>> Begin Provided material

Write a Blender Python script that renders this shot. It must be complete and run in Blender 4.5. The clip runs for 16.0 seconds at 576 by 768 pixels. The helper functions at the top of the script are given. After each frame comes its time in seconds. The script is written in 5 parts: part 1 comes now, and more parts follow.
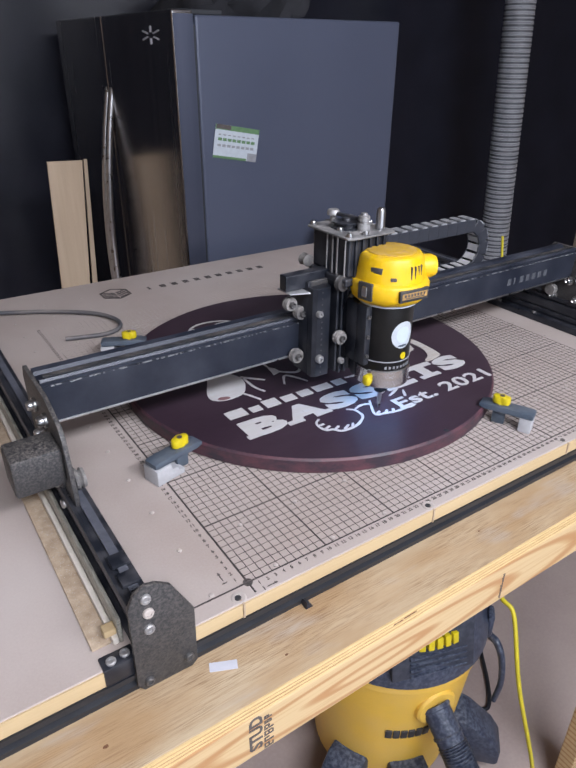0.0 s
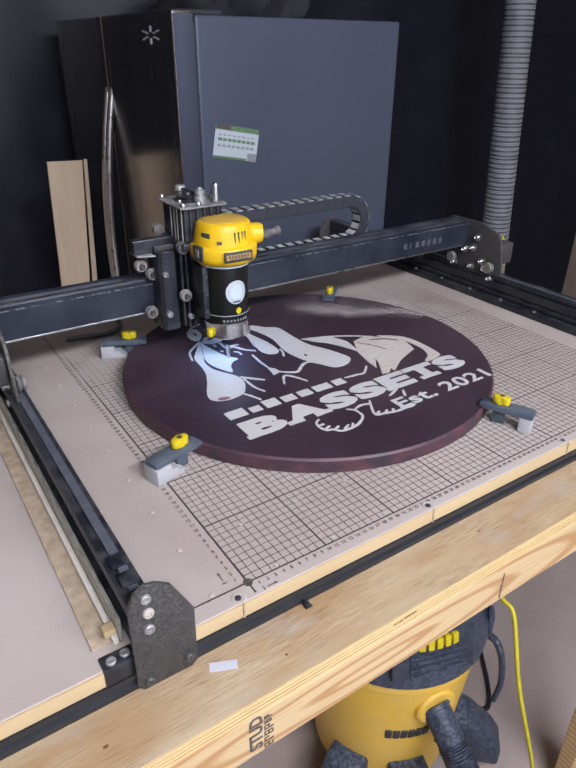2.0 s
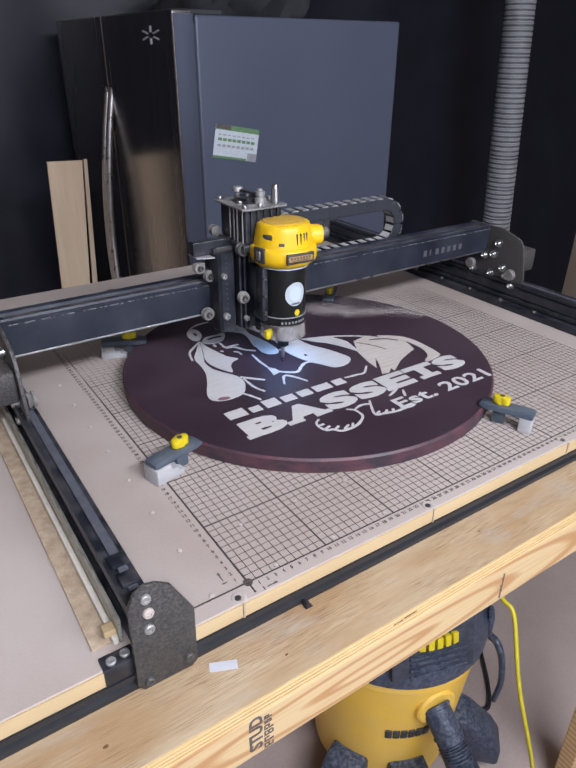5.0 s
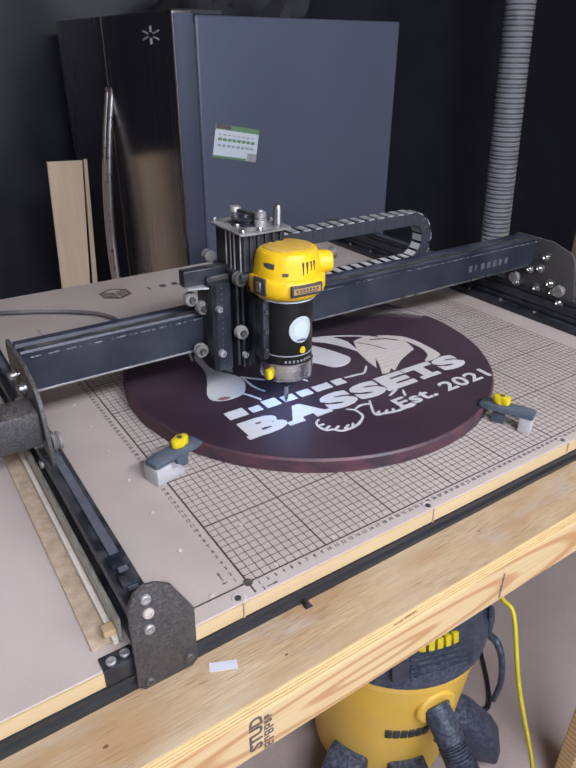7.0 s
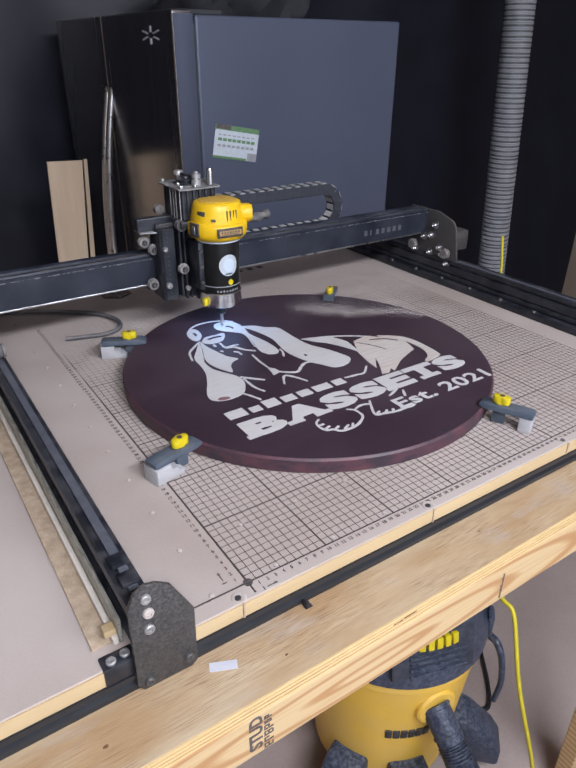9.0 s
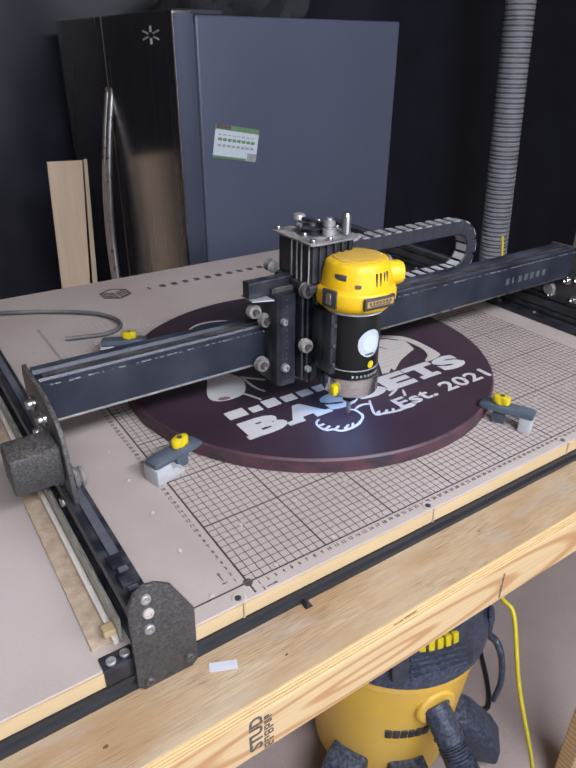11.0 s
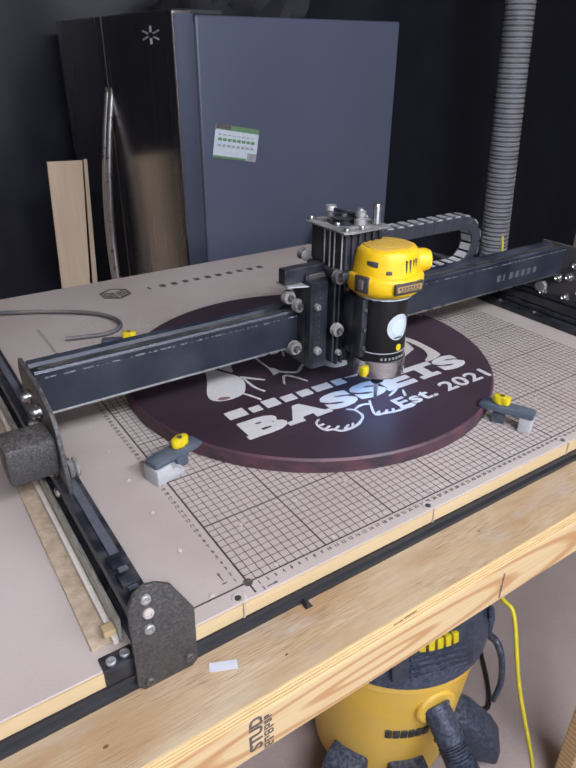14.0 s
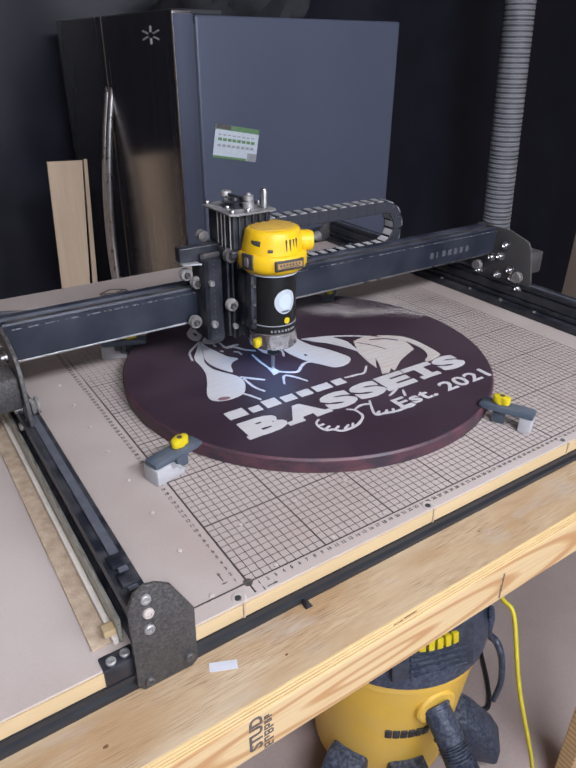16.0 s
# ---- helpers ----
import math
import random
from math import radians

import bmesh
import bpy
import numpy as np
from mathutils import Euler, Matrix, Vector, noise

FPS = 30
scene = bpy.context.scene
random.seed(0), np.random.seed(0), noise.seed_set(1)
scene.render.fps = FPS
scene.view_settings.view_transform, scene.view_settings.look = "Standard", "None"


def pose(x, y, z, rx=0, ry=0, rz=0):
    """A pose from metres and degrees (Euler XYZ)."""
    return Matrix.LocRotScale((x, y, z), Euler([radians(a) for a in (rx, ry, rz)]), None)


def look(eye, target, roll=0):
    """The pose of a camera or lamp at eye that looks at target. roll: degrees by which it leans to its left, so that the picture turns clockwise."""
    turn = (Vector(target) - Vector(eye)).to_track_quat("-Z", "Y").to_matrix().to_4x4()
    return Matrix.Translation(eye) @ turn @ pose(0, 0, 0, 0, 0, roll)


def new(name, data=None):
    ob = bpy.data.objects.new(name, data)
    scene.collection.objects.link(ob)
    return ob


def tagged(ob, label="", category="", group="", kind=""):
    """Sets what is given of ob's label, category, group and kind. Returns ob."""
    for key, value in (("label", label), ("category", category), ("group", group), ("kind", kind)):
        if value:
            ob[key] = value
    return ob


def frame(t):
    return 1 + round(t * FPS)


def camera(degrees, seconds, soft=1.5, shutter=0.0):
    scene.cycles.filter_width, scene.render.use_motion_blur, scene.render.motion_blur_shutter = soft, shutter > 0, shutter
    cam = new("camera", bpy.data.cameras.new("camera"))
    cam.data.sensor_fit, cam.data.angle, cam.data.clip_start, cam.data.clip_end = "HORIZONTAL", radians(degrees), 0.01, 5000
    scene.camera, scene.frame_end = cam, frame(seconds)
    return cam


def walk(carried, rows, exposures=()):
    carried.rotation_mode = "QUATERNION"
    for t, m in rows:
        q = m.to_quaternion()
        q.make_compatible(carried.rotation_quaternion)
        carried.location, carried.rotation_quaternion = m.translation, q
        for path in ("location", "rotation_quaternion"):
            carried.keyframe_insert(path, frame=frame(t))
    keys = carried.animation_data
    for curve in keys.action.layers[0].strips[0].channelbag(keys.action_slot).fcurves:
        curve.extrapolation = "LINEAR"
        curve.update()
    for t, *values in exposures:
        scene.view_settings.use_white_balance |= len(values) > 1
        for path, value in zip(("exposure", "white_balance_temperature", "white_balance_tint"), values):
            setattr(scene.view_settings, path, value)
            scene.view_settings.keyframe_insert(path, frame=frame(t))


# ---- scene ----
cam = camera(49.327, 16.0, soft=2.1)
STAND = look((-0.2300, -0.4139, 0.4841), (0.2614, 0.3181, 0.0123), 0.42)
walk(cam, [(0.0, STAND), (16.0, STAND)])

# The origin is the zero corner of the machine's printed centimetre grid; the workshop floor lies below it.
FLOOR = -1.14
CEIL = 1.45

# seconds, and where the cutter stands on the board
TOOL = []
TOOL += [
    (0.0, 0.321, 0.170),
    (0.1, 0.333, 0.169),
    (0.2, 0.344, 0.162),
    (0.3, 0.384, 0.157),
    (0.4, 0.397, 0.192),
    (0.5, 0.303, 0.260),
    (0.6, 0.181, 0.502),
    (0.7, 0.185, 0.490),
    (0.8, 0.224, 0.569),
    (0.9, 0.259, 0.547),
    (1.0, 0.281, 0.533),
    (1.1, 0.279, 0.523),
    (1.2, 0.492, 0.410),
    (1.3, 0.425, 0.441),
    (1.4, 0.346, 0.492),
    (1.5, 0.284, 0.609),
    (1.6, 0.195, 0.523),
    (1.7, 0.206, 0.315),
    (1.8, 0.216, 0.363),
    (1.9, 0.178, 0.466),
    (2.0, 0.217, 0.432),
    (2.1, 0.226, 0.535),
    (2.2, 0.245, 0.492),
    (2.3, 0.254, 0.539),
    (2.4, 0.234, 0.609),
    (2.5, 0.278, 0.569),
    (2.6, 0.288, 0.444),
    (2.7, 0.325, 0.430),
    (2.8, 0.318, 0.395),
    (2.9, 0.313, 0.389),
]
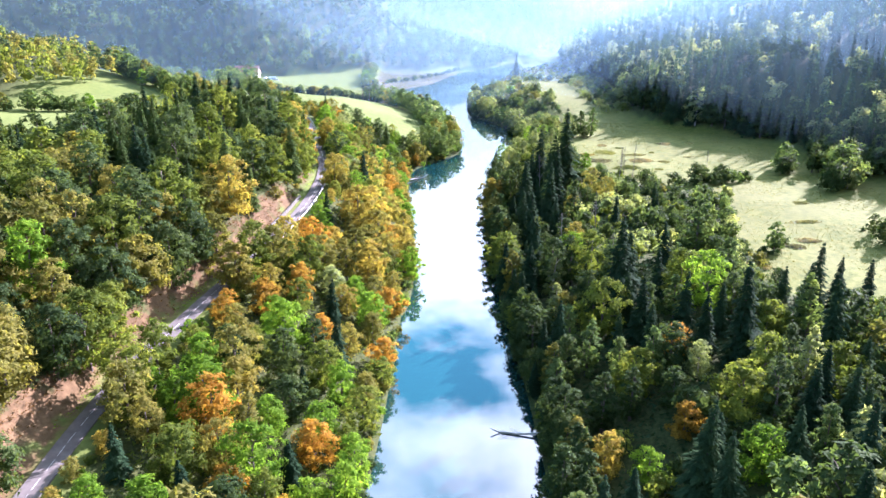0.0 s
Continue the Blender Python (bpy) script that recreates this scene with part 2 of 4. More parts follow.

>> End Provided material

Quote every line of the records above exactly; no picture is to be copied.

Write a Blender Python script that renders this shot. It must be complete and run in Blender 4.5. The clip runs for 16.0 seconds at 576 by 768 pixels. The helper functions at the top of the script are given. After each frame comes its time in seconds. The script is written in 5 parts: part 1 comes now, and more parts follow.
0.0 s
2.0 s
5.0 s
7.0 s
9.0 s
11.0 s
14.0 s
16.0 s
# ---- helpers ----
import math
import random
from math import radians

import bmesh
import bpy
import numpy as np
from mathutils import Euler, Matrix, Vector, noise

FPS = 30
scene = bpy.context.scene
random.seed(0), np.random.seed(0), noise.seed_set(1)
scene.render.fps = FPS
scene.view_settings.view_transform, scene.view_settings.look = "Standard", "None"


def pose(x, y, z, rx=0, ry=0, rz=0):
    """A pose from metres and degrees (Euler XYZ)."""
    return Matrix.LocRotScale((x, y, z), Euler([radians(a) for a in (rx, ry, rz)]), None)


def look(eye, target, roll=0):
    """The pose of a camera or lamp at eye that looks at target. roll: degrees by which it leans to its left, so that the picture turns clockwise."""
    turn = (Vector(target) - Vector(eye)).to_track_quat("-Z", "Y").to_matrix().to_4x4()
    return Matrix.Translation(eye) @ turn @ pose(0, 0, 0, 0, 0, roll)


def new(name, data=None):
    ob = bpy.data.objects.new(name, data)
    scene.collection.objects.link(ob)
    return ob


def tagged(ob, label="", category="", group="", kind=""):
    """Sets what is given of ob's label, category, group and kind. Returns ob."""
    for key, value in (("label", label), ("category", category), ("group", group), ("kind", kind)):
        if value:
            ob[key] = value
    return ob


def frame(t):
    return 1 + round(t * FPS)


def camera(degrees, seconds, soft=1.5, shutter=0.0):
    scene.cycles.filter_width, scene.render.use_motion_blur, scene.render.motion_blur_shutter = soft, shutter > 0, shutter
    cam = new("camera", bpy.data.cameras.new("camera"))
    cam.data.sensor_fit, cam.data.angle, cam.data.clip_start, cam.data.clip_end = "HORIZONTAL", radians(degrees), 0.01, 5000
    scene.camera, scene.frame_end = cam, frame(seconds)
    return cam


def walk(carried, rows, exposures=()):
    carried.rotation_mode = "QUATERNION"
    for t, m in rows:
        q = m.to_quaternion()
        q.make_compatible(carried.rotation_quaternion)
        carried.location, carried.rotation_quaternion = m.translation, q
        for path in ("location", "rotation_quaternion"):
            carried.keyframe_insert(path, frame=frame(t))
    keys = carried.animation_data
    for curve in keys.action.layers[0].strips[0].channelbag(keys.action_slot).fcurves:
        curve.extrapolation = "LINEAR"
        curve.update()
    for t, *values in exposures:
        scene.view_settings.use_white_balance |= len(values) > 1
        for path, value in zip(("exposure", "white_balance_temperature", "white_balance_tint"), values):
            setattr(scene.view_settings, path, value)
            scene.view_settings.keyframe_insert(path, frame=frame(t))


# ---- scene ----
cam = camera(49.327, 16.0, soft=2.1)
STAND = look((-0.2300, -0.4139, 0.4841), (0.2614, 0.3181, 0.0123), 0.42)
walk(cam, [(0.0, STAND), (16.0, STAND)])

# The origin is the zero corner of the machine's printed centimetre grid; the workshop floor lies below it.
FLOOR = -1.14
CEIL = 1.45

# seconds, and where the cutter stands on the board
TOOL = []
TOOL += [
    (0.0, 0.321, 0.170),
    (0.1, 0.333, 0.169),
    (0.2, 0.344, 0.162),
    (0.3, 0.384, 0.157),
    (0.4, 0.397, 0.192),
    (0.5, 0.303, 0.260),
    (0.6, 0.181, 0.502),
    (0.7, 0.185, 0.490),
    (0.8, 0.224, 0.569),
    (0.9, 0.259, 0.547),
    (1.0, 0.281, 0.533),
    (1.1, 0.279, 0.523),
    (1.2, 0.492, 0.410),
    (1.3, 0.425, 0.441),
    (1.4, 0.346, 0.492),
    (1.5, 0.284, 0.609),
    (1.6, 0.195, 0.523),
    (1.7, 0.206, 0.315),
    (1.8, 0.216, 0.363),
    (1.9, 0.178, 0.466),
    (2.0, 0.217, 0.432),
    (2.1, 0.226, 0.535),
    (2.2, 0.245, 0.492),
    (2.3, 0.254, 0.539),
    (2.4, 0.234, 0.609),
    (2.5, 0.278, 0.569),
    (2.6, 0.288, 0.444),
    (2.7, 0.325, 0.430),
    (2.8, 0.318, 0.395),
    (2.9, 0.313, 0.389),
]
0.0 s
Continue the Blender Python (bpy) script that recreates this scene with part 2 of 4. More parts follow.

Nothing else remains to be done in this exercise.